At a recent auction preview, which featured several pieces of furniture identified as being from the 18th century, I stationed myself at a convenient spot to watch and listen as people examined and commented on the various articles. The auction catalog had very carefully worded descriptions of these items and called for close personal inspection.
I was amazed at the lack of knowledge. One interested buyer commented the furniture had to be that old because the nails were so rusty. Another was quite sure the pieces were authentic because they were of such a small scale and you know how small people from the 18th century were. Another declared that the hardware was original to the piece because the style was right – she never even opened a drawer! Had she done so she would have seen other holes drilled in the drawer fronts where different hardware resided at one time.

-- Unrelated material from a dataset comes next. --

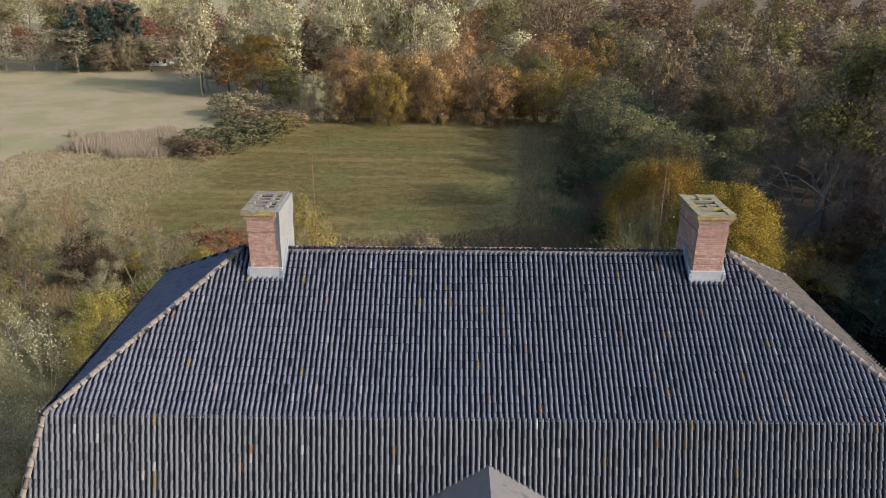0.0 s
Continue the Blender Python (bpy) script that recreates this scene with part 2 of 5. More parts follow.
RIDGE_TILE = tile_material("ridge_tile_clay", (0.05, 0.055, 0.07), (0.19, 0.15, 0.12), (0.30, 0.24, 0.08), 0.45, (0.27, 0.24, 0.21), 0.65, ((0.0, (0.035, 0.045, 0.07)), (0.3, (0.07, 0.068, 0.08)), (0.42, (0.13, 0.10, 0.085)), (0.68, (0.19, 0.155, 0.115)), (0.8, (0.19, 0.10, 0.06)), (0.92, (0.12, 0.08, 0.065)), (1.0, (0.22, 0.20, 0.17))), gloss=0.4)
HIP_TILE = tile_material("hip_tile_clay", (0.15, 0.125, 0.10), (0.23, 0.195, 0.155), (0.27, 0.23, 0.09), 0.45, (0.28, 0.255, 0.22), 0.75, gloss=0.3)
MORTAR = surface("lime_mortar", (0.25, 0.215, 0.18), (0.40, 0.355, 0.30), 4, 60, 0.9, 0.5)
BRICK = surface("red_brick", (0.29, 0.165, 0.125), (0.42, 0.27, 0.205), 6, 50, 0.85, 0.4, stain=(0.46, 0.34, 0.27), stain_scale=2.5, random=0.18)
RENDERED = surface("chimney_render", (0.25, 0.246, 0.224), (0.30, 0.296, 0.27), 1.5, 40, 0.85, 0.25, stain=(0.24, 0.236, 0.213), stain_scale=1.2)
CAP = surface("lichened_capstone", (0.13, 0.115, 0.09), (0.33, 0.295, 0.235), 7, 50, 0.9, 0.5, stain=(0.34, 0.28, 0.05), stain_scale=1.4)
CAP_LICHEN = surface("yellow_lichened_cap", (0.18, 0.163, 0.10), (0.31, 0.285, 0.175), 3, 40, 0.9, 0.5, stain=(0.34, 0.29, 0.05), stain_scale=1.1)
CAP_YELLOW = surface("yellow_lichen_brick", (0.22, 0.15, 0.07), (0.40, 0.29, 0.12), 6, 45, 0.9, 0.6, stain=(0.40, 0.33, 0.05), stain_scale=2.6, random=0.15)
# Flue soot; on tile lips it paints the shade of the hollows below.
SOOT_SHADE_BLACK = surface("soot_shade_black", (0.012, 0.012, 0.012), (0.04, 0.036, 0.034), 3, 30, 0.95, 0.3)
LEAD = surface("lead_flashing", (0.30, 0.305, 0.305), (0.44, 0.445, 0.44), 2.5, 30, 0.55, 0.2, stain=(0.28, 0.30, 0.31))
ZINC = surface("zinc_sheet", (0.15, 0.143, 0.132), (0.21, 0.20, 0.186), 1.2, 20, 0.6, 0.15, stain=(0.085, 0.08, 0.074))
STEEL = surface("galvanised_steel", (0.40, 0.41, 0.42), (0.58, 0.59, 0.60), 6, 50, 0.4, 0.1, metal=0.6)
RUSTY = surface("rusty_rod", (0.14, 0.07, 0.05), (0.30, 0.17, 0.12), 8, 60, 0.8, 0.3)
WALL = surface("white_wall", (0.58, 0.55, 0.49), (0.72, 0.69, 0.63), 0.8, 25, 0.9, 0.3, stain=(0.45, 0.41, 0.35))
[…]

Only one or two people actually pulled drawers out of the case and turned them over for inspection, not to mention looked inside the case after the drawers were removed. Most folks just saw some handmade (apparently) dovetails and that was the extent of their examination. Not one person out of several hundred who examined the furniture either turned it upside down or asked one of the auction staff to do it for them!
The bidders either did not have the knowledge to adequately examine the pieces or felt awkward in spending so much time doing a diligent search. I believe they didn’t have the knowledge.
Lacking in-depth knowledge on a narrowly focused subject is not a fatal flaw in one’s character and a little research will open many doors. A great many resources are available at reasonable or, better yet, no cost.
These days it is fashionable to turn to the Internet to search for the answers to nearly every question, but in this case it may not be the most productive avenue of research. The key here is that 50-year-old books written about antiques are still relevant. Wallace Nutting’s books are as valid today as they were when they were written, and you won’t find their content on the Net.
The bidders either did not have the knowledge to adequately examine the pieces, or felt awkward in spending so much time doing a diligent search.
A trip to your local library is essential. Most of the good books can still be checked out for home use, only a few urban libraries have reclassified many of the best books as reference material so you can’t leave with them. It’s still worth the time to peruse them.
Another “must” is a trip to a major bookstore where you can browse the material before purchasing. A small personal library is not expensive to build, one paperback reference book at a time.
A few beginning reference books might include Fake, Fraud or Geniune?, Kaye, Little, Brown, 1987; Field Guide to American Antique Furniture, Butler, Henry Holt, 1986; The Knopf Collector Guides to American Antiques, Kethum and Schwartz, Alfred A. Knopf, 1982; and Colonial Revival Furniture, Lindquist and Warren, Wallace-Homestead, 1993. There are many more.
There are also some videos worth looking at which may be available for check out in your library. The major work on the subject is Authenticating Antique Furniture by John Bivens, Pilaster Productions, Charleston, SC. At nearly four hours and $80, this is the magnum opus of the field. My own production, Identification of Older & Antique Furniture is a more modest but concise entry based on two decades in the business.
You will need to learn all about joinery, how to tell the variations of dovetails apart – which are handmade, which are machine made, and which century they belong to.
You will need to learn the differences in various periods’ nails and screws because fasteners have their own history.
You need to know the evolution of the saw from the pit saw to the mill saw to the reciprocating saw to the circular saw to the laser saw to the…
You need to know what types of secondary woods were used in what regions at what periods and which underlayment was used under which veneer based on what type of saw was used to cut the veneer.
You need to be able to tell the elements of the original style from the revival of the style because it may mean a hundred years more or less in the age of the piece.
You need to be able to tell a Newport foot from a Philadelphia ball and claw.
But, most of us do not have the time to become masters of antique furniture. So what do you do?
Find a person whom you trust, who has devoted the better part of his or her adult life to this field, and learn from them and follow their advice. The best way to purchase an 18th-century treasure is to buy it from one you trust to know it is the real thing, who will stand behind their opinion, and guarantee their product. Cultivate a relationship with a reputable dealer.